The result is a "blatant conflict," in which an agency is regulating its own business partner, declares Jeff Ruch, executive director of Public Employees for Environmental Responsibility. PEER, a Washington, D.C.-based watchdog, used the Freedom of Information Act to uncover the business arrangement between Navistar and the EPA.

The EPA ruled in January that Navistar could sell noncompliant 13-liter diesels if it paid fines of as much as $1,900 per engine sold. Since then the company has paid penalties of about $3.3 million per month. A U.S. appeals court in Washington overturned the EPA's decision earlier this month, but the agency may soon issue a final rule that reinstates the policy, thus allowing Navistar to resume sales of the engines.

Bloomberg says EPA researchers at the agency's National Vehicle and Fuel Emissions Laboratory in Ann Arbor, Mich., developed the technology, which uses low engine temperature to reduce the formation of nitrous oxide. The agency thought the technique would enable engine makers to meet EPA's 2010 emission standard which requires a 95% reduction in CO2, without the use of expensive reduction catalysts.

Navistar signed an agreement in 2004 to commercialize the technology and pay the EPA royalties for its use. Bloomberg says the partnership, which focused on relatively small V-8 diesels, lasted until 2008. Neither party has divulged the amount of royalties paid.

Patrick Charbonneau, Navistar's vice president for government relations, tells Bloomberg the same technology has since been deployed across its entire diesel engine lineup, including the noncompliant 13-liter powerplants. The company's competitors opted for catalysts and other technologies to meet the 2010 EPA standard.

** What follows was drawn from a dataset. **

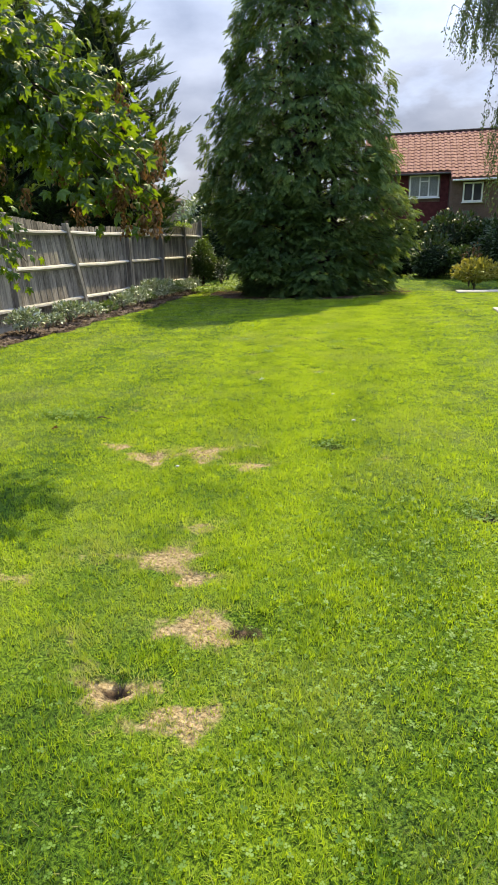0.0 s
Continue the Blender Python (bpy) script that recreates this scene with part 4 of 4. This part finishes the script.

Navistar's largest diesels have since failed to meet the standard. The agency said in January that Navistar could sell them anyway if it paid fines of as much as $2,000 per engine. Earlier this month the U.S. Court of Appeals in Washington overruled that policy. Separately, the agency is reviewing a Navistar request to approve the engine design in spite of its higher emission levels.